5 Areas Where Bootstrapping Startups Should Never Cut Costs
by Dianna Labrien

There are many compelling reasons for early stage startups to pay close attention to their spending. After all, your ability to spend less money on certain things leaves more capital available for growth down the line. In addition to this, if you have plans to pitch to investors in the future, showing an ability to cut costs is one of the keys to success.

However, there are some areas where cost cutting is simply a bad idea. If you cut costs in these five areas, you can cause future expense and headaches. It just isn’t worth it.

Establishing Legal Protections

From the time you formulate your business idea, you should be concerned with implementing the legal protections that you need. From establishing copyrights and other intellectual property protections to incorporating in order to protect company founders from liability to drawing up partnership and employment contracts, you need to focus on that.

If you delay getting good legal advice and ensuring that you are protected, you might save money in the short term. However, the risk just isn’t worth it. Imagine being sued because you drug your feet on incorporating. Think of the negative impact on your business if you were disrupted because you thought you could simply spend money on a patent lawyer down the line.

There are some legal documents that you may be able to handle on your own. However, there is nothing that can replace the advice of a real attorney.

Production

Take a moment to think about Barbie Dolls. While Mattel’s officially trademarked Barbie Doll product and the accessories that go along with it are fairly pricey, they are much more sought out than similar dolls made by other companies. This can be attributed to several factors. Marketing is certainly one of them.

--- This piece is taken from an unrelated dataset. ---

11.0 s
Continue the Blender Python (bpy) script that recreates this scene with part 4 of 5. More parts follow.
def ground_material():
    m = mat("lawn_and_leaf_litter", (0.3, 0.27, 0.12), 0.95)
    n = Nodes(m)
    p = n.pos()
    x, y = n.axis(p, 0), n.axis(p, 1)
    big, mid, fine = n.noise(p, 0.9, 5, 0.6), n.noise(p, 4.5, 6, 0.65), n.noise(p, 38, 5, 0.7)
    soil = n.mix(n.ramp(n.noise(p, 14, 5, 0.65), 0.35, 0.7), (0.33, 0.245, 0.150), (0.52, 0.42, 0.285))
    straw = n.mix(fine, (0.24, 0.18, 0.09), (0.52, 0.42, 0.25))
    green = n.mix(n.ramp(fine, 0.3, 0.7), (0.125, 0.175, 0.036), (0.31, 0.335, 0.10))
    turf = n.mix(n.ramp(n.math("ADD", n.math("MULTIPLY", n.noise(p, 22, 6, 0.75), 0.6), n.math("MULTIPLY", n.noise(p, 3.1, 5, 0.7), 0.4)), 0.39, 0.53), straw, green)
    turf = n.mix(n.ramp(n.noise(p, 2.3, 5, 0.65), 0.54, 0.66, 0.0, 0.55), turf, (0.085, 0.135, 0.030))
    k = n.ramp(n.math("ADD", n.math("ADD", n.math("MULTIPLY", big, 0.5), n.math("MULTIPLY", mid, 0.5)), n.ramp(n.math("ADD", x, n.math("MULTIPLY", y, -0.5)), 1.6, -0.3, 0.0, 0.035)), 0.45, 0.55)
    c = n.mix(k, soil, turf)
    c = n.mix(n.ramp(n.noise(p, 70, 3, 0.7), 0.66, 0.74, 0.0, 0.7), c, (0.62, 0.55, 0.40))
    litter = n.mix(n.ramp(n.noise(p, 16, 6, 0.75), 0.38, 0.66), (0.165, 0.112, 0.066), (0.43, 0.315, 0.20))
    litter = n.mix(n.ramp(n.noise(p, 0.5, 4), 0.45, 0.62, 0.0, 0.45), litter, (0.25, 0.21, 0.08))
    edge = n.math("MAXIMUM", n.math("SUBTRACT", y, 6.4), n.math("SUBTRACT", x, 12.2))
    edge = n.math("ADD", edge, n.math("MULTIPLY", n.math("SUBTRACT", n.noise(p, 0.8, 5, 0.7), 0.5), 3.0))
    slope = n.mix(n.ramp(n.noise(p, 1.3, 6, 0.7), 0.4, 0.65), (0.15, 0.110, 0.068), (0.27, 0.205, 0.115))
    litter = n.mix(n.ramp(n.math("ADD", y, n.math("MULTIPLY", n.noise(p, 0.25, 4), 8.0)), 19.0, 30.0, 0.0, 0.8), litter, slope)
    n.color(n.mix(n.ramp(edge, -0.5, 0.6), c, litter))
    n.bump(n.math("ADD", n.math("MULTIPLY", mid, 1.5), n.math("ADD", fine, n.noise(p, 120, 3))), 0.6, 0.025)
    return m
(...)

However, the key reason that Barbie Dolls are coveted by children and collectors, while discount store knock offs are not is quality. Whether you have a manufactured product or a technology offering such as an app, invest money and insure that the product that goes to market is attractive, reliable, and durable.

Data Security

Your computer systems will contain confidential communications, business plans, customer data, and information about your business operations. You have to think about data security from day one. This means investing money in IT security.

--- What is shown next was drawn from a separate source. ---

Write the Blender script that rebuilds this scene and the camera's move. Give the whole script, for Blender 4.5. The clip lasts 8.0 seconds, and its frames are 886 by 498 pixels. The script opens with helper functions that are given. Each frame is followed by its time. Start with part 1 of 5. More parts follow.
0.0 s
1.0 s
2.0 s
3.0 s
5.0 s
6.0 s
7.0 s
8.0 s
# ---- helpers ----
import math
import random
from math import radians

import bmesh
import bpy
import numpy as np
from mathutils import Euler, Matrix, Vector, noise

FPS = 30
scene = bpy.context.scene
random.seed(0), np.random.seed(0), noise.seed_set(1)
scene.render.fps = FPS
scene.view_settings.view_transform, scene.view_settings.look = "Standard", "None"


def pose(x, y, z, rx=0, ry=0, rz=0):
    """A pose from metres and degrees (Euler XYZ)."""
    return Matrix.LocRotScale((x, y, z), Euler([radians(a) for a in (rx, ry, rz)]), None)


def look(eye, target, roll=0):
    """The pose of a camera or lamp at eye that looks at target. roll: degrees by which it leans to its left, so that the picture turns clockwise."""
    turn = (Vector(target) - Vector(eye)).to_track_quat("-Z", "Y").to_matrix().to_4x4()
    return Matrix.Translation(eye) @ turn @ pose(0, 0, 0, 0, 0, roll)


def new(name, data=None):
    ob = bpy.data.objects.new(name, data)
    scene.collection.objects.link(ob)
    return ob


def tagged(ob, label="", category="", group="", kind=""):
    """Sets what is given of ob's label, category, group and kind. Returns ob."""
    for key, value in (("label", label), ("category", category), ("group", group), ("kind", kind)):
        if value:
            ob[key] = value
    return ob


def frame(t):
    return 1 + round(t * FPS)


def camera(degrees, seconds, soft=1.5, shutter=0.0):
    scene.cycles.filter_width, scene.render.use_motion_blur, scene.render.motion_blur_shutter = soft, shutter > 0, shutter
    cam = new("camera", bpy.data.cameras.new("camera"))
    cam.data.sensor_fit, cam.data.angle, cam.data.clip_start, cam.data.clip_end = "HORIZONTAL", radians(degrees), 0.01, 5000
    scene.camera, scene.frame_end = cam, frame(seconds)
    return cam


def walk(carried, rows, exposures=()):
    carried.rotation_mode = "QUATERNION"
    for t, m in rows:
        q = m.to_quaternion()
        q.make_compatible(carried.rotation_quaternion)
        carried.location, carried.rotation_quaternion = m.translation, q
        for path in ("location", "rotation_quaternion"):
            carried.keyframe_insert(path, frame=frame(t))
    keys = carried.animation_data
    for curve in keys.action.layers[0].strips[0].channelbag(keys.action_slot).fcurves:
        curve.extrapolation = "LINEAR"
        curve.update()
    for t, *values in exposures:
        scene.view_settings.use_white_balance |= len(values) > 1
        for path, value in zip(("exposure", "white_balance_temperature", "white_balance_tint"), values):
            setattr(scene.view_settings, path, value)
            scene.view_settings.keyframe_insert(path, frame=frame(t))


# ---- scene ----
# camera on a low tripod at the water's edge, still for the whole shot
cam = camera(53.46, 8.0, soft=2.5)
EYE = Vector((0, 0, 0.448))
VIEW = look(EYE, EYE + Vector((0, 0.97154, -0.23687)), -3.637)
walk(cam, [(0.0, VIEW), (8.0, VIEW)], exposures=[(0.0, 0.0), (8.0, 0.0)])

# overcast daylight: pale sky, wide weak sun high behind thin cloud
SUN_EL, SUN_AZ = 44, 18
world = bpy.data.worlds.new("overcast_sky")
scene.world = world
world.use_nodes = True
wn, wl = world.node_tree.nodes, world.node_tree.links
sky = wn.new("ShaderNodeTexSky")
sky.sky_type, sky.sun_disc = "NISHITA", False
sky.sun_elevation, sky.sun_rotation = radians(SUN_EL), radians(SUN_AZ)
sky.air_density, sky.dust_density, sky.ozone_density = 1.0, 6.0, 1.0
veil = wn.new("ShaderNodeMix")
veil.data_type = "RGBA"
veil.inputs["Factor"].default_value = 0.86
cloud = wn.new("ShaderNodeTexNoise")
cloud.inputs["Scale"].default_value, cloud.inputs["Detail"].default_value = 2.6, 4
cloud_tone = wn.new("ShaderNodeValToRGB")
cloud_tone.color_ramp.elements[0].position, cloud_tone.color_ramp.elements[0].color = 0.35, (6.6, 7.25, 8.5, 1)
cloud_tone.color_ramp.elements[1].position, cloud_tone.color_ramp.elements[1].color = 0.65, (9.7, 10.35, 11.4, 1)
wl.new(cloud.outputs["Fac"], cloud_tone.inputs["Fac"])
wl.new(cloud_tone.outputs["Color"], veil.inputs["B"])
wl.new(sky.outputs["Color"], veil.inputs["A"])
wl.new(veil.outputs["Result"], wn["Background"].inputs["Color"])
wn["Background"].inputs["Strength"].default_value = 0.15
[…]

You’ll want to invest in secure payment processing such as Stripe. safe web hosting through a company such as Wizz Hosting, and auditing from a reputable security specialist. It’s also a good idea to invest in training employees to identify phishing schemes, social engineering, and to understand the importance of good password security.

Employee Benefits And Compensation

If you want to hire and retain the kind of talent that will help your startup grow, you can’t cut costs when it comes to their compensation. This means paying competitive wages, offering great benefits, and providing your team with a great work environment.

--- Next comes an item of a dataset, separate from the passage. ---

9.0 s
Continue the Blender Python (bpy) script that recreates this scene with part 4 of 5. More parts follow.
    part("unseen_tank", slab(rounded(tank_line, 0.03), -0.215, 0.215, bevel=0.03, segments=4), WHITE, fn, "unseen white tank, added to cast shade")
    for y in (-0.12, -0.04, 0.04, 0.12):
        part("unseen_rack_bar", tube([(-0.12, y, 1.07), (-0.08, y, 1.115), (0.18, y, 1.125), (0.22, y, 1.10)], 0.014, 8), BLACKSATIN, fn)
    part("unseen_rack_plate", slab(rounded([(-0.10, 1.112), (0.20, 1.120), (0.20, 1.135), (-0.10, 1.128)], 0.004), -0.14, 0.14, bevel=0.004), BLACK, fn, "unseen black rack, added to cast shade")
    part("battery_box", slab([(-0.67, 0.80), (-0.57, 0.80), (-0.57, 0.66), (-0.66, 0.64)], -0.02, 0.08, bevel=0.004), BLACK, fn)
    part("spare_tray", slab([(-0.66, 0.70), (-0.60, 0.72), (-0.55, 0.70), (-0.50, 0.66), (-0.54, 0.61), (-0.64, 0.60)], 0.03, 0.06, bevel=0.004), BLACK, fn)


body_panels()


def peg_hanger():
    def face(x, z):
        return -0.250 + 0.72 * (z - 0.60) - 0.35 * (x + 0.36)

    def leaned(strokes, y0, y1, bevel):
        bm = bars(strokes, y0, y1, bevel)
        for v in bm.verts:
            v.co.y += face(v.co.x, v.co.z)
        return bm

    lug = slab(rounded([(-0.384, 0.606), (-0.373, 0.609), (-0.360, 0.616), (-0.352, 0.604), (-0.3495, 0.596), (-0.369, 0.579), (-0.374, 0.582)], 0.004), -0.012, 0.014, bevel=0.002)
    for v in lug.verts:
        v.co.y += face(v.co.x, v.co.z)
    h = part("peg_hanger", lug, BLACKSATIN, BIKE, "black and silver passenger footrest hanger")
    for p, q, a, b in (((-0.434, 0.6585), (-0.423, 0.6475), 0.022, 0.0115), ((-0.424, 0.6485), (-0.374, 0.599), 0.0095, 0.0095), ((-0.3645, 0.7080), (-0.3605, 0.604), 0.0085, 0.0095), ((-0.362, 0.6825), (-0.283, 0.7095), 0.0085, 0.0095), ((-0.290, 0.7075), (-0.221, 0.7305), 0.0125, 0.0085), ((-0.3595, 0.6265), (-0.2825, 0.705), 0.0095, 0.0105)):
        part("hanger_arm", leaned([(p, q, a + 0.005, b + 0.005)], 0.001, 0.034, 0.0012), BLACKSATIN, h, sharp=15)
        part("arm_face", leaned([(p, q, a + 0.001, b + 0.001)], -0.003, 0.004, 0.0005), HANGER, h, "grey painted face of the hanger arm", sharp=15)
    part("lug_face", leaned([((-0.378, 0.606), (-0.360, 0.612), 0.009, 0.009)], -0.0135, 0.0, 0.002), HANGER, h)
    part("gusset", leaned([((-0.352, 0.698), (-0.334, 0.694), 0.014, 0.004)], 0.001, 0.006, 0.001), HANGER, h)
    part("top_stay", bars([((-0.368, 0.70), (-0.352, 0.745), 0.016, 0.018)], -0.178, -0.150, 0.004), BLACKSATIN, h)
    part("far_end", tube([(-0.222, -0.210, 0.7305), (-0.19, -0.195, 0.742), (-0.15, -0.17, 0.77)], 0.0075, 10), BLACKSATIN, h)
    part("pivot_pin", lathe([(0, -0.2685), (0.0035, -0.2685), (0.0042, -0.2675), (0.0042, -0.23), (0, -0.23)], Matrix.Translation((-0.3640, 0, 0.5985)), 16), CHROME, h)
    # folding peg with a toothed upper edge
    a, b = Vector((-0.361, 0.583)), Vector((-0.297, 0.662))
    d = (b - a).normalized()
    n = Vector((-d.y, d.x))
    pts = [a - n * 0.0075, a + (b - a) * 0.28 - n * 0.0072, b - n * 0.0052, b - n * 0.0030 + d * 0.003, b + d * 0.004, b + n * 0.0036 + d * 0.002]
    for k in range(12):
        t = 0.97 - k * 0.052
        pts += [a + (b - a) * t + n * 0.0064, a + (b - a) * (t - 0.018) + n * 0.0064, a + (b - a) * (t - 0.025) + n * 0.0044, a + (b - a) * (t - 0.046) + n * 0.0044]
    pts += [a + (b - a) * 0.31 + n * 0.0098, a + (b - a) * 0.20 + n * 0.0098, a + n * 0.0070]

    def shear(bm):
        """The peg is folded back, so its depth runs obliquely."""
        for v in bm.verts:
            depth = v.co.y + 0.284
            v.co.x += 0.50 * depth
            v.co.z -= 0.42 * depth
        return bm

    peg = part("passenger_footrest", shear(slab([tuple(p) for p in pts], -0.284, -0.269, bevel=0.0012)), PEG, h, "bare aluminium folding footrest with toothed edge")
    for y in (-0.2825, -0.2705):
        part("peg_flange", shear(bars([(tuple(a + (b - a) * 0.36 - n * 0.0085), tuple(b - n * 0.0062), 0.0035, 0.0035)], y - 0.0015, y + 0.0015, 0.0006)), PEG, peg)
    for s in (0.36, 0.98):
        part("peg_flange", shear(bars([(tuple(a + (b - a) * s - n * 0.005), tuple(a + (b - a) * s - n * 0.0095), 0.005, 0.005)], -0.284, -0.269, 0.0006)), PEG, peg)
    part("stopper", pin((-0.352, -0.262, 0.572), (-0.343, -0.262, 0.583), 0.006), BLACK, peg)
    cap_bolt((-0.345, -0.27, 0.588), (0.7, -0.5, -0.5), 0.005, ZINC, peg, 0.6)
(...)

It’s also important to continue to reward good performance with pay raises and other bonuses. Keep in mind that 35 percent of employees will look for jobs elsewhere if they don’t receive a pay raise within a year.

Dealing With Taxes and Finances

Handling your taxes and dealing with your financials is definitely something that is best left to the professionals. This is an area where a miscalculation or misunderstanding of the law can be very costly. Even if you don’t hire a full time financials person, it may be a good idea to contract with one who can help you create your initial financial plan, and recommend an app for keeping  your records straight.

Cutting costs and maintaining a tight budget are good things. The more you can do that, the more you can invest in growth and research and development. Just remember that there are certain areas in which going the cheap route can be very costly in the long run.